For businesses, the disaster threw into stark relief the importance of supply chain management systems with maximum transparency – from procurement to warehouse to transportation – that will enable the best chance of responding swiftly to the unexpected.
How snarled is the supply chain in the wake of Sandy? The New York Times cited economists who expect the storm to reduce fourth-quarter growth by half a percentage point – a huge chunk of the 1- to 2-percent growth expected before Sandy. Port closures and damage from the storm are expected to cause ripples throughout the holiday season.
Unfortunately, Sandy is no longer an outlier in terms of the supply chain disruption she caused. In a study conducted last year by the Business Continuity Institute, 85 percent of respondents had experienced at least one disruption, with weather being the main culprit. The odds for disruption are going up with the increase in megastorms worldwide and the growing complexity of international supply chains and E-procurement.
The study also found that nearly a third of respondents have no idea where disruptions occur because they don’t analyze the full supply chain. Half of respondents said the disruption led to lost productivity, and a third said they lost revenue.
Such losses can easily be mitigated – if not avoided entirely – through automated command and control of supply chains.

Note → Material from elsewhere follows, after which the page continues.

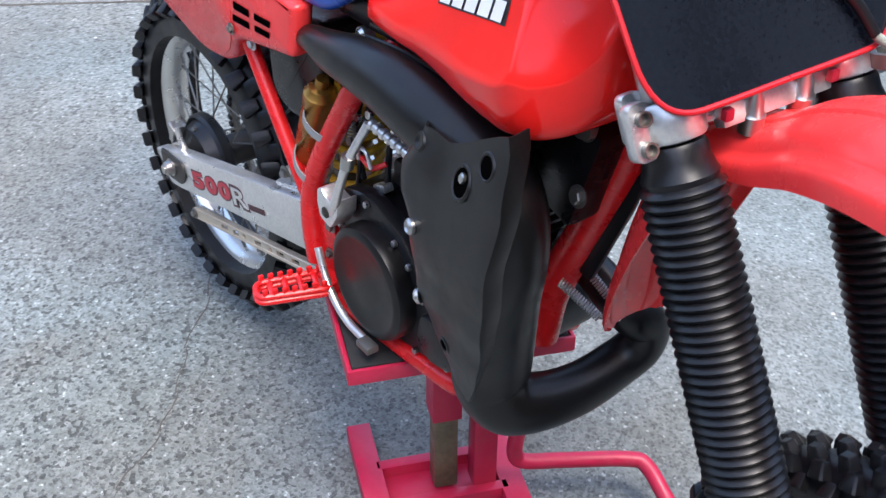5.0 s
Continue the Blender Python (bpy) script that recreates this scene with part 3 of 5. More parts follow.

Effective supply chain management will take into account:
Businesses need 360-degree visibility on factors such as stock quantity, location, shelf life and expiration. Complete awareness of all inventory locations across the business through RFID or other means. That will help you eliminate costly mistakes, such as ordering products for one location while another has plenty on hand.
Software can be used to accurately account for all assets across each facility, from procurement to retirement, with real-time data available anywhere you have access to a browser or mobile device. Systems are now available that provide visualization of not only where your assets have been but also where they are now and where they go next. They can be tracked by any category you want, even down to the employee who scanned them last.
Your entire transportation process should be automated, including route planning and status notifications – right down to where a single package is located on a truck, plane or ship en route from Point A to Point B. Software applications combine the data with easily visualized maps, all viewable from any device with an internet connection. Analytics can provide you cost-per-shipment data that can be integrated with your invoice management.
Through automation, you can track all details pertaining to requested goods and services, from creating and assigning requests to prioritizing work orders. Software can help you ensure jobs are done efficiently and in the correct order according to need. It also allows you to enforce accountability and timely response and work quality.
Warehouse management should be automated for full transparency with the click of a mouse – from receiving to put-away and inventory, all the way through to order fulfillment and shipping. Software can help you map the warehouse for maximum storage effectiveness and schedule enough workers to receive shipments, among many other capabilities.